Objectives: To quantitate lymphocyte subtypes in sinus tissues harvested from children with chronic sinusitis and coexisting asthma, allergies, and cystic fibrosis during functional endoscopic sinus surgery and compare them with those in normal adult sphenoid sinus mucosa.
Design: Immunohistochemical staining of surgical specimens with monoclonal antibodies against CD4 and CD8 surface antigens.
Setting: Tertiary medical center.
Patients: Thirty-two children who underwent functional endoscopic sinus surgery for chronic sinusitis refractory to medical treatment (median age, 8 years; range, 2-13 years) were divided into 3 groups: 10 with asthma, 15 without asthma, and 7 with cystic fibrosis. Sphenoid sinus mucosa obtained from 10 adults (median age, 70 years) undergoing transsphenoidal hypophysectomy was used as control tissue.
Main outcome measures: Numbers of CD4+ and CD8+ cells in the lamina propria and epithelium of surgical specimens.

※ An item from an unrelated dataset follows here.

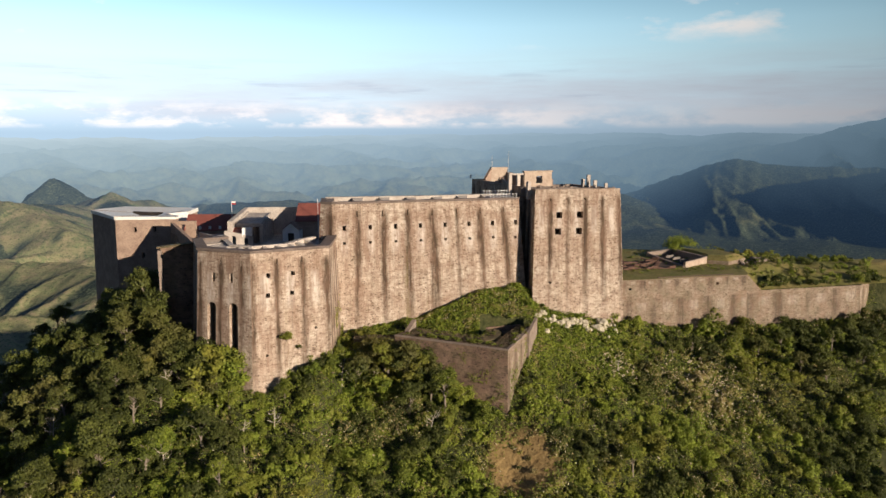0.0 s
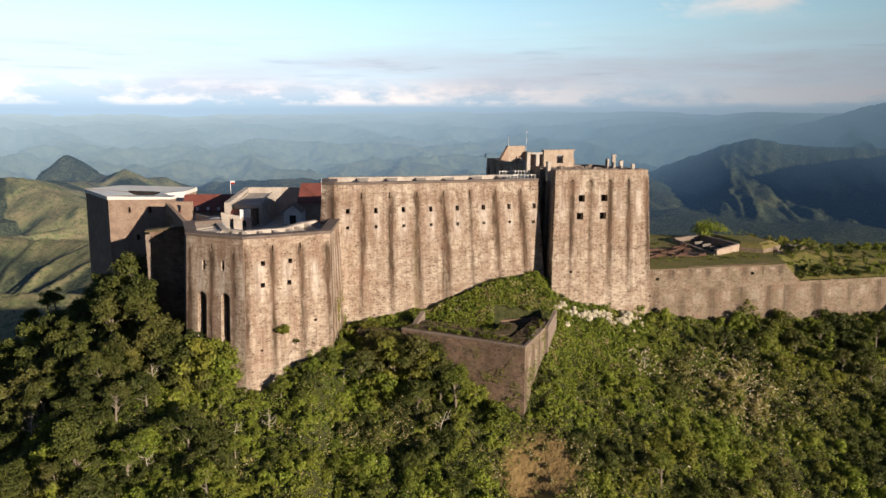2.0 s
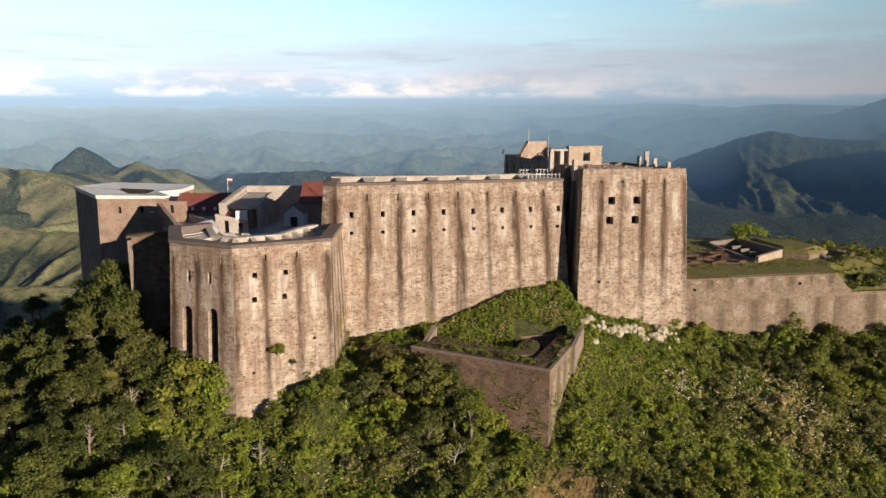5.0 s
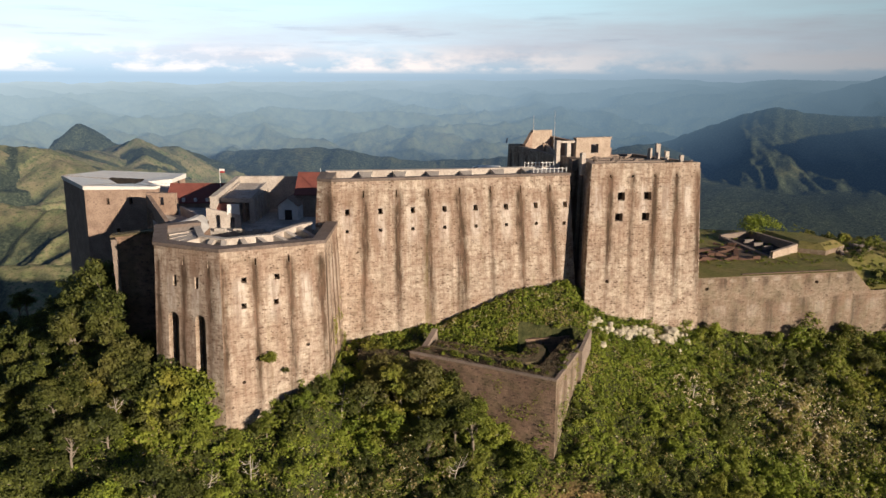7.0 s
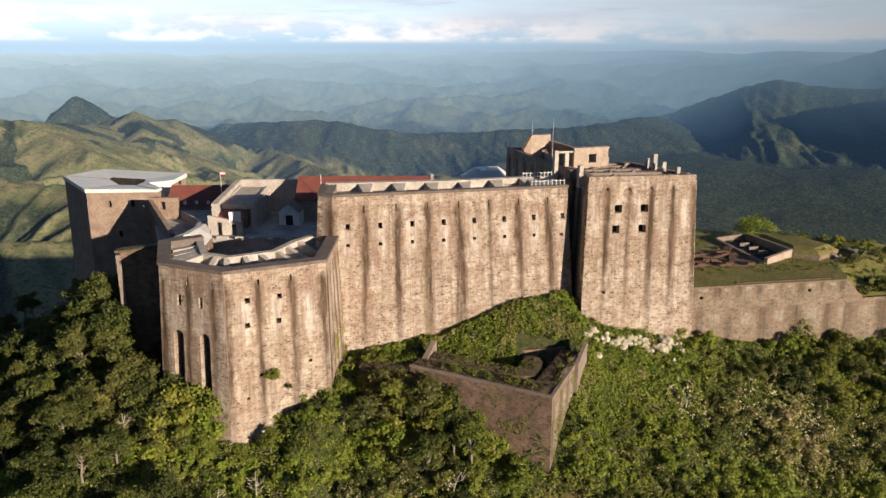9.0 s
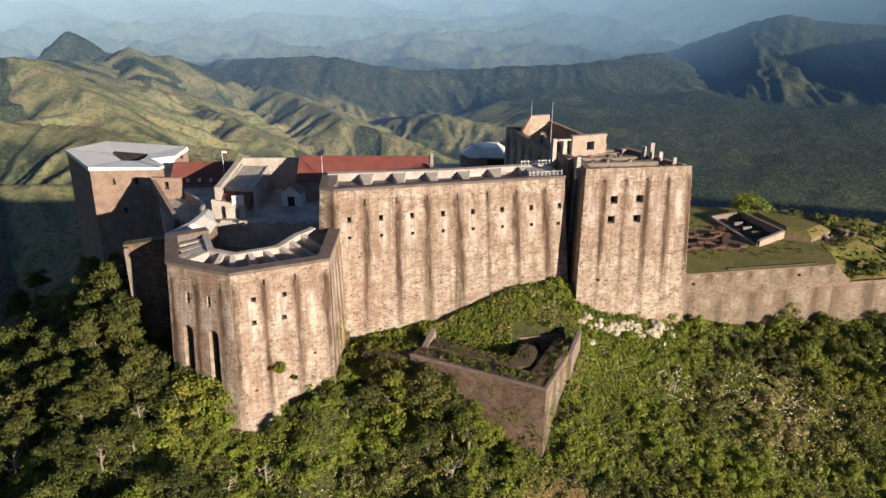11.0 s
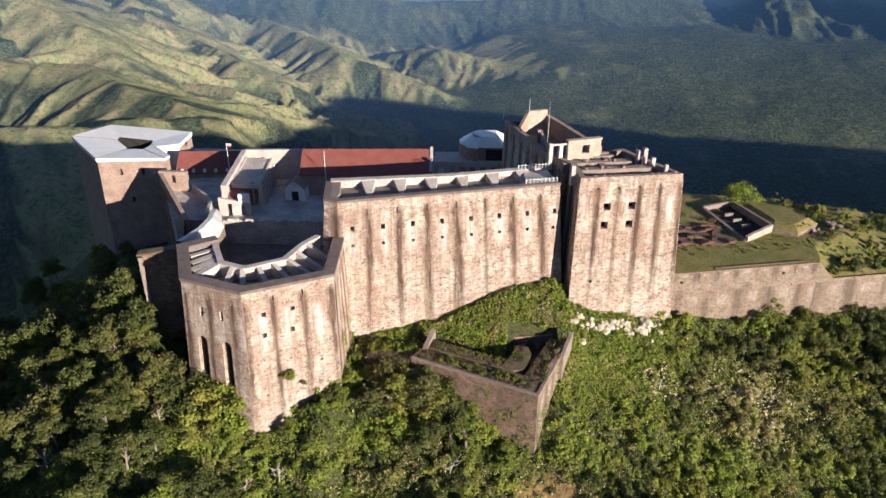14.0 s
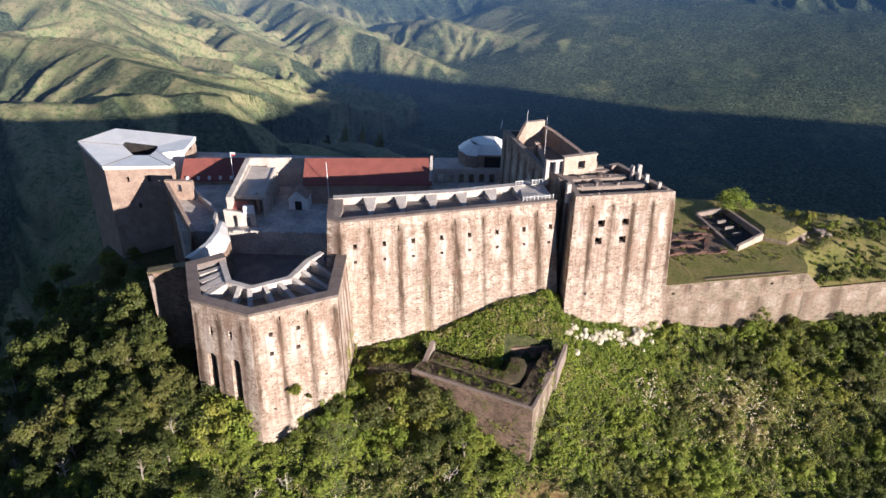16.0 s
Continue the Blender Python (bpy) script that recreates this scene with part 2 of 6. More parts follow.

Results: Significantly more CD4+ cells were in the sinus mucosa of patients with chronic sinusitis than in the normal sinus mucosa (P < .01), but there was no significant difference in the number of CD8+ cells (P = 4). Patients with chronic sinusitis with asthma, without asthma, and with cystic fibrosis all had increased numbers of CD4+ cells compared with sphenoid mucosa, with the difference reaching statistical significance only in the subgroup with chronic sinusitis without asthma (P < .001). The numbers of CD4+ cells were higher in patients with chronic sinusitis than in the sphenoid mucosa irrespective of allergic status. Significantly more CD4+ than CD8+ cells were in tissues from the patients with chronic sinusitis irrespective of concomitant diseases or allergic status. CD4+ and CD8+ cells were more numerous in the apical portion of the submucosa (immediately beneath the epithelium) than in the basal portion both in patients with chronic sinusitis and in normal sphenoid tissue.
Conclusions: Children with chronic sinusitis have predominance of CD4+ cells in the sinus mucosa as compared with normal sphenoid tissue. This contrasts with published results in adults with chromic sinusitis, in whom CD8+ cells predominate in nasal polyps and the submucosa, possibly reflecting a difference in the immunologic response of children and adults.